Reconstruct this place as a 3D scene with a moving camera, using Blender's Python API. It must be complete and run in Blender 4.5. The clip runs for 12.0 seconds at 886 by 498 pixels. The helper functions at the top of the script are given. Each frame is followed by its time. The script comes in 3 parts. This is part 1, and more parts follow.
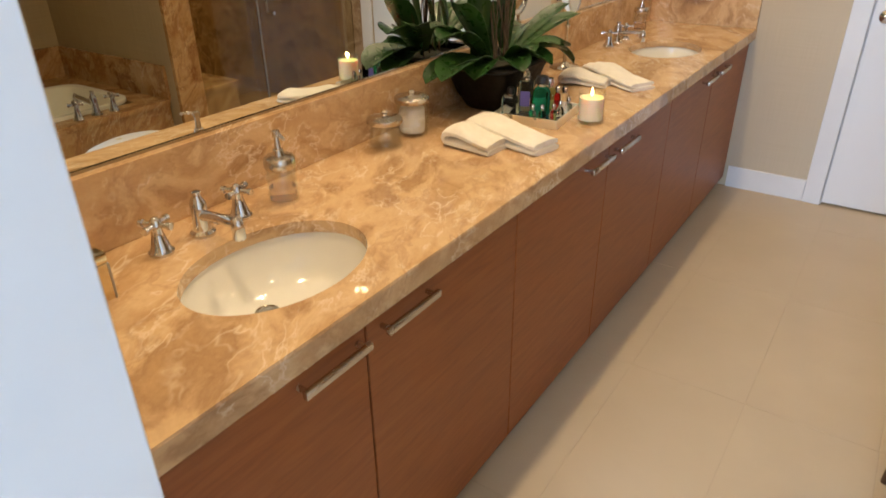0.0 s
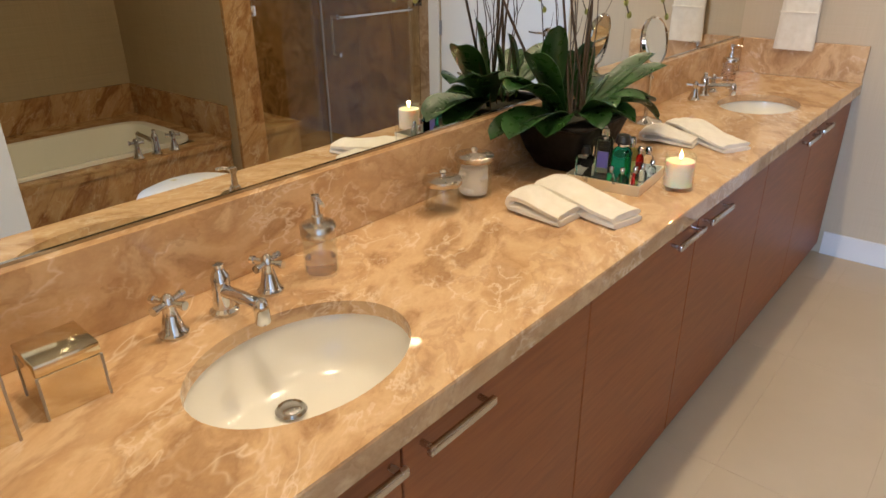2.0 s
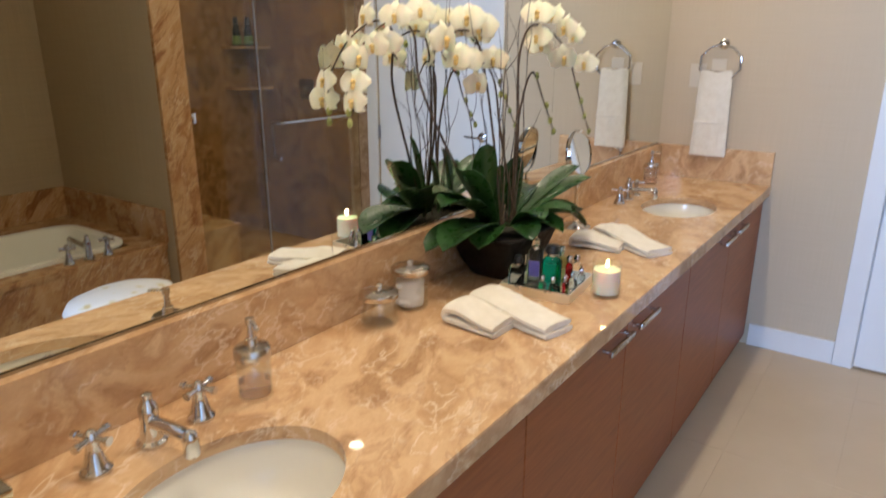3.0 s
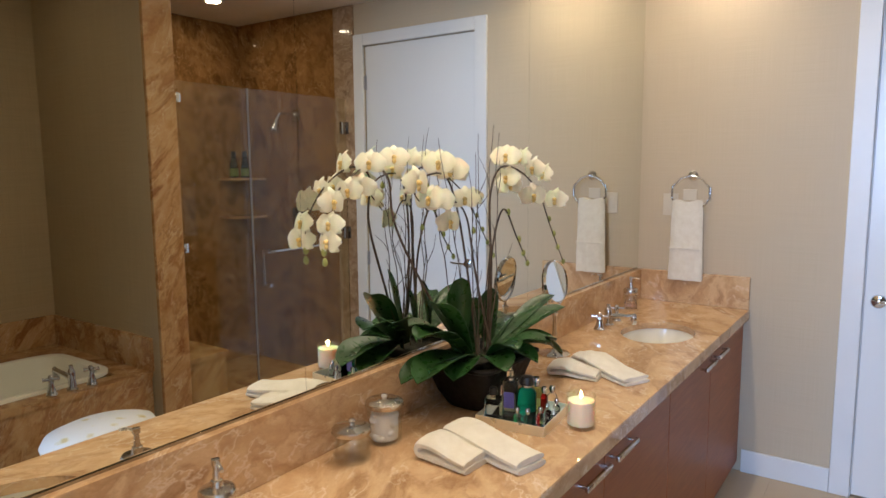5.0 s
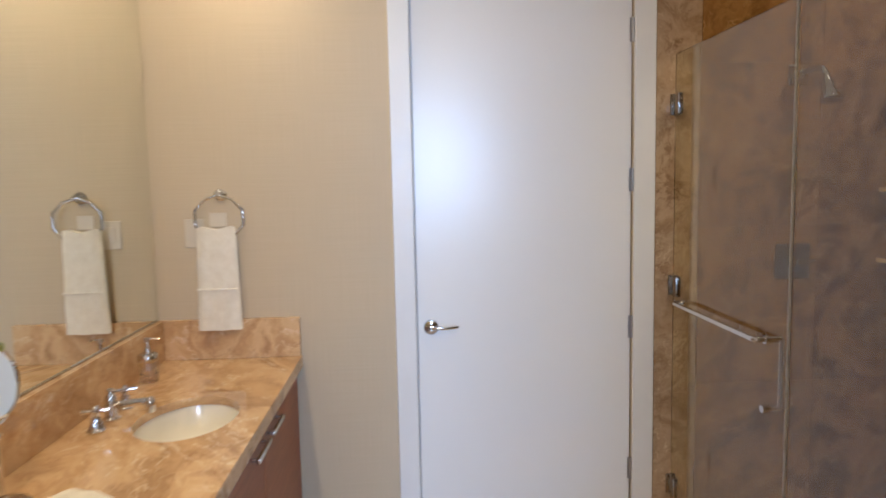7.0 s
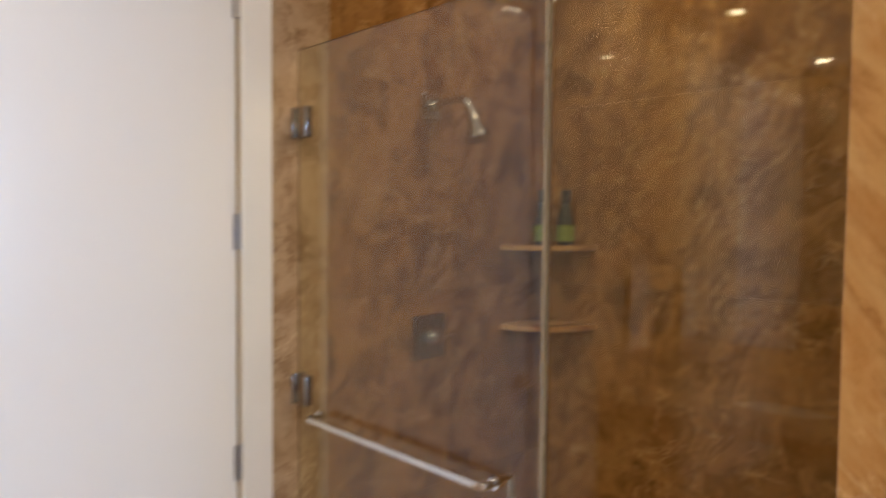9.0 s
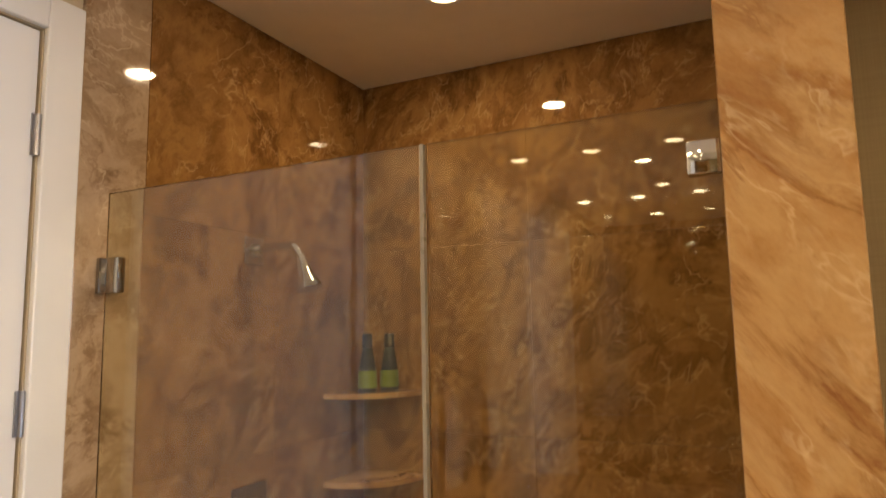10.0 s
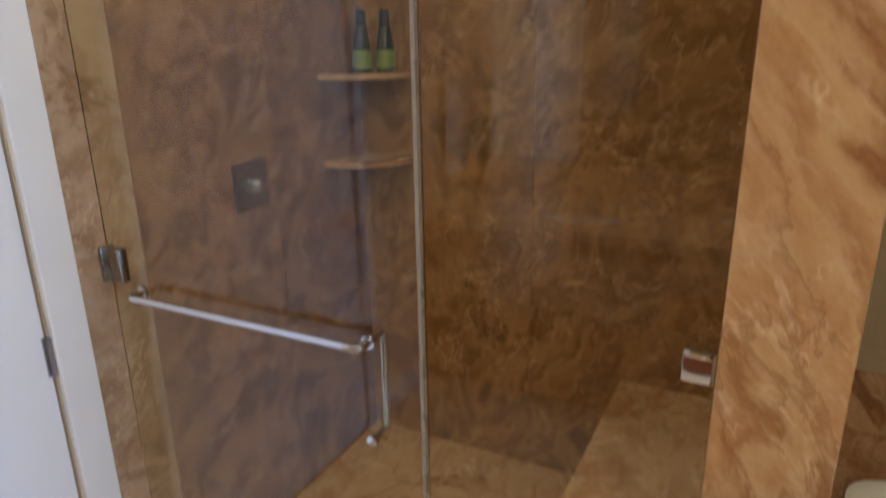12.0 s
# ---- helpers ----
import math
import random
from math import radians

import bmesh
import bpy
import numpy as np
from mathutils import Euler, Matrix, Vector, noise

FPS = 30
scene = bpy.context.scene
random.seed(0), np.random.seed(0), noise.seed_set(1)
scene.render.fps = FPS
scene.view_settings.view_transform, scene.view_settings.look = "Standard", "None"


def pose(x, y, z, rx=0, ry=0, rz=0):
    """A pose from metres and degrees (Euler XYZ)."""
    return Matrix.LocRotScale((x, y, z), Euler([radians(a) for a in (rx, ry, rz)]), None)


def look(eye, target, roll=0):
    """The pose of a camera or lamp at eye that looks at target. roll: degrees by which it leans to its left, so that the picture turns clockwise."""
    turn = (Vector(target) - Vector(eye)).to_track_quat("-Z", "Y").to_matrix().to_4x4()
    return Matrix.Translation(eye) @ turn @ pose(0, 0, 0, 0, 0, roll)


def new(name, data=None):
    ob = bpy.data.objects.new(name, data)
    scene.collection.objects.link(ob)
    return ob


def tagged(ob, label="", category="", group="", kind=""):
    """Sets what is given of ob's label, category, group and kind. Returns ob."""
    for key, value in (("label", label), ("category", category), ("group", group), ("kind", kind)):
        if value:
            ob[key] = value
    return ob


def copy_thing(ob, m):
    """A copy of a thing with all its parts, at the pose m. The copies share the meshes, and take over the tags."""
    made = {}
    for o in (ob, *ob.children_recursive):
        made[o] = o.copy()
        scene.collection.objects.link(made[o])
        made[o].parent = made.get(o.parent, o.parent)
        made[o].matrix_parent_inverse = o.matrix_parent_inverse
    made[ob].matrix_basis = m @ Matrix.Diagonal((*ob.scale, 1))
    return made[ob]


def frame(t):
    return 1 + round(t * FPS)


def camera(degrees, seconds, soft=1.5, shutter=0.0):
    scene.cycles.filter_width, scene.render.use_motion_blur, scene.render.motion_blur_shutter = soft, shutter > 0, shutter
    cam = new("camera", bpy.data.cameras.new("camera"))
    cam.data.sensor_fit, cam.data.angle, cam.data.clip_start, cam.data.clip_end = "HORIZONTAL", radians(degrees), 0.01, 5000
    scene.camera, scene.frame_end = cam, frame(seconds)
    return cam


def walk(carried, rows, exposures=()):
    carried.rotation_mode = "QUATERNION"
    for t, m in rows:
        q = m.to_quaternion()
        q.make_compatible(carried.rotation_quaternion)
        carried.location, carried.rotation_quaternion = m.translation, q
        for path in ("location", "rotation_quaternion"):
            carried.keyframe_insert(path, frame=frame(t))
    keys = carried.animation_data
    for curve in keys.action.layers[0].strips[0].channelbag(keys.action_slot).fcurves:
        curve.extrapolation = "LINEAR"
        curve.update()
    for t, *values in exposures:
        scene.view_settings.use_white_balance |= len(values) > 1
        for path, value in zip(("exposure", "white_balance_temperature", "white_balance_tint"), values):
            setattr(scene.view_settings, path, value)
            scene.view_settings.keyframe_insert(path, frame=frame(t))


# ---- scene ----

## Given problem
Transcribe the full listing above exactly, with the images removed.

## The reply
Reconstruct this place as a 3D scene with a moving camera, using Blender's Python API. It must be complete and run in Blender 4.5. The clip runs for 12.0 seconds at 886 by 498 pixels. The helper functions at the top of the script are given. Each frame is followed by its time. The script comes in 3 parts. This is part 1, and more parts follow.
0.0 s
2.0 s
3.0 s
5.0 s
7.0 s
9.0 s
10.0 s
12.0 s
# ---- helpers ----
import math
import random
from math import radians

import bmesh
import bpy
import numpy as np
from mathutils import Euler, Matrix, Vector, noise

FPS = 30
scene = bpy.context.scene
random.seed(0), np.random.seed(0), noise.seed_set(1)
scene.render.fps = FPS
scene.view_settings.view_transform, scene.view_settings.look = "Standard", "None"


def pose(x, y, z, rx=0, ry=0, rz=0):
    """A pose from metres and degrees (Euler XYZ)."""
    return Matrix.LocRotScale((x, y, z), Euler([radians(a) for a in (rx, ry, rz)]), None)


def look(eye, target, roll=0):
    """The pose of a camera or lamp at eye that looks at target. roll: degrees by which it leans to its left, so that the picture turns clockwise."""
    turn = (Vector(target) - Vector(eye)).to_track_quat("-Z", "Y").to_matrix().to_4x4()
    return Matrix.Translation(eye) @ turn @ pose(0, 0, 0, 0, 0, roll)


def new(name, data=None):
    ob = bpy.data.objects.new(name, data)
    scene.collection.objects.link(ob)
    return ob


def tagged(ob, label="", category="", group="", kind=""):
    """Sets what is given of ob's label, category, group and kind. Returns ob."""
    for key, value in (("label", label), ("category", category), ("group", group), ("kind", kind)):
        if value:
            ob[key] = value
    return ob


def copy_thing(ob, m):
    """A copy of a thing with all its parts, at the pose m. The copies share the meshes, and take over the tags."""
    made = {}
    for o in (ob, *ob.children_recursive):
        made[o] = o.copy()
        scene.collection.objects.link(made[o])
        made[o].parent = made.get(o.parent, o.parent)
        made[o].matrix_parent_inverse = o.matrix_parent_inverse
    made[ob].matrix_basis = m @ Matrix.Diagonal((*ob.scale, 1))
    return made[ob]


def frame(t):
    return 1 + round(t * FPS)


def camera(degrees, seconds, soft=1.5, shutter=0.0):
    scene.cycles.filter_width, scene.render.use_motion_blur, scene.render.motion_blur_shutter = soft, shutter > 0, shutter
    cam = new("camera", bpy.data.cameras.new("camera"))
    cam.data.sensor_fit, cam.data.angle, cam.data.clip_start, cam.data.clip_end = "HORIZONTAL", radians(degrees), 0.01, 5000
    scene.camera, scene.frame_end = cam, frame(seconds)
    return cam


def walk(carried, rows, exposures=()):
    carried.rotation_mode = "QUATERNION"
    for t, m in rows:
        q = m.to_quaternion()
        q.make_compatible(carried.rotation_quaternion)
        carried.location, carried.rotation_quaternion = m.translation, q
        for path in ("location", "rotation_quaternion"):
            carried.keyframe_insert(path, frame=frame(t))
    keys = carried.animation_data
    for curve in keys.action.layers[0].strips[0].channelbag(keys.action_slot).fcurves:
        curve.extrapolation = "LINEAR"
        curve.update()
    for t, *values in exposures:
        scene.view_settings.use_white_balance |= len(values) > 1
        for path, value in zip(("exposure", "white_balance_temperature", "white_balance_tint"), values):
            setattr(scene.view_settings, path, value)
            scene.view_settings.keyframe_insert(path, frame=frame(t))


# ---- scene ----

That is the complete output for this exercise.